ATS Warrant Officer II Pamela Hobbs (née Kanis) was responsible for a card index that recorded the broadcast frequencies used by enemy units. She recalls: “We had little shoeboxes for our filing, with lots of cards, a little bit bigger than a postcard. We had to find out what enemy unit was using which frequencies and record these on the cards, using the names of flowers to designate the units, for example Narcissus and Daffodil.”

The SIXTA Direction Finding Plotting Room in Block G. SIXTA was able to pinpoint the locations of individual enemy radio transmitters by plotting and comparing the directions from which a transmitter’s signals were intercepted.
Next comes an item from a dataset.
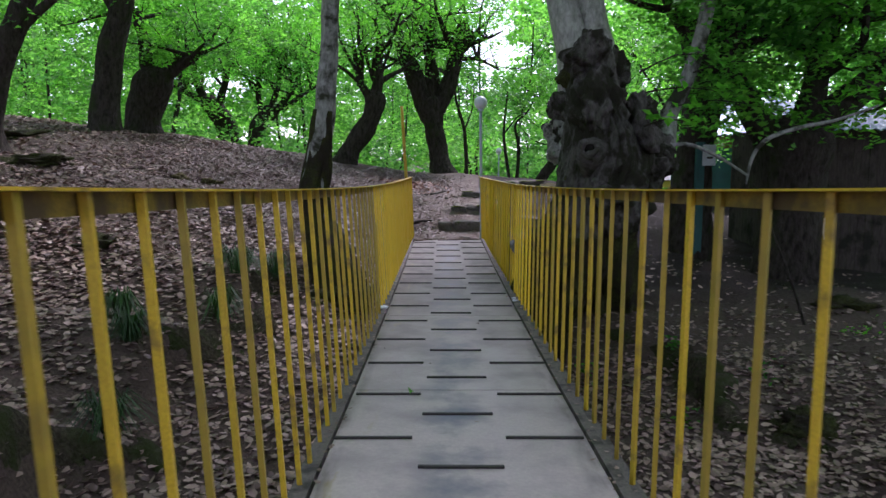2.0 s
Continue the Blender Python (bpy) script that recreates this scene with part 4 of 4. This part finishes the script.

Combined with other information, this helped to build up a picture of the enemy’s organisation and dispositions.

ATS Subaltern Joan Thirsk (née Watkins) worked in a SIXTA sub-section known as the Fusion Room. Here, information from Log Reader reports was combined with intelligence from Enigma decrypts to give as clear a picture as possible of the enemy’s formations. Joan worked particularly on the analysis of German Air Force units and their activities. Joan would later marry Jimmy Thirsk, a SIXTA Log Reader, and go on to have a distinguished academic career. She was awarded a CBE in 1994.

FO Civilian Jean Dearden (née Robson) was part of the Quiet Room, a sub-section of Hut 6 that became the link between SIXTA and the rest of Hut 6. The Quiet Room (later known as Traffic Identification Section 2) also carried out Traffic Analysis research, typically looking at longer-term problems and unusual trends.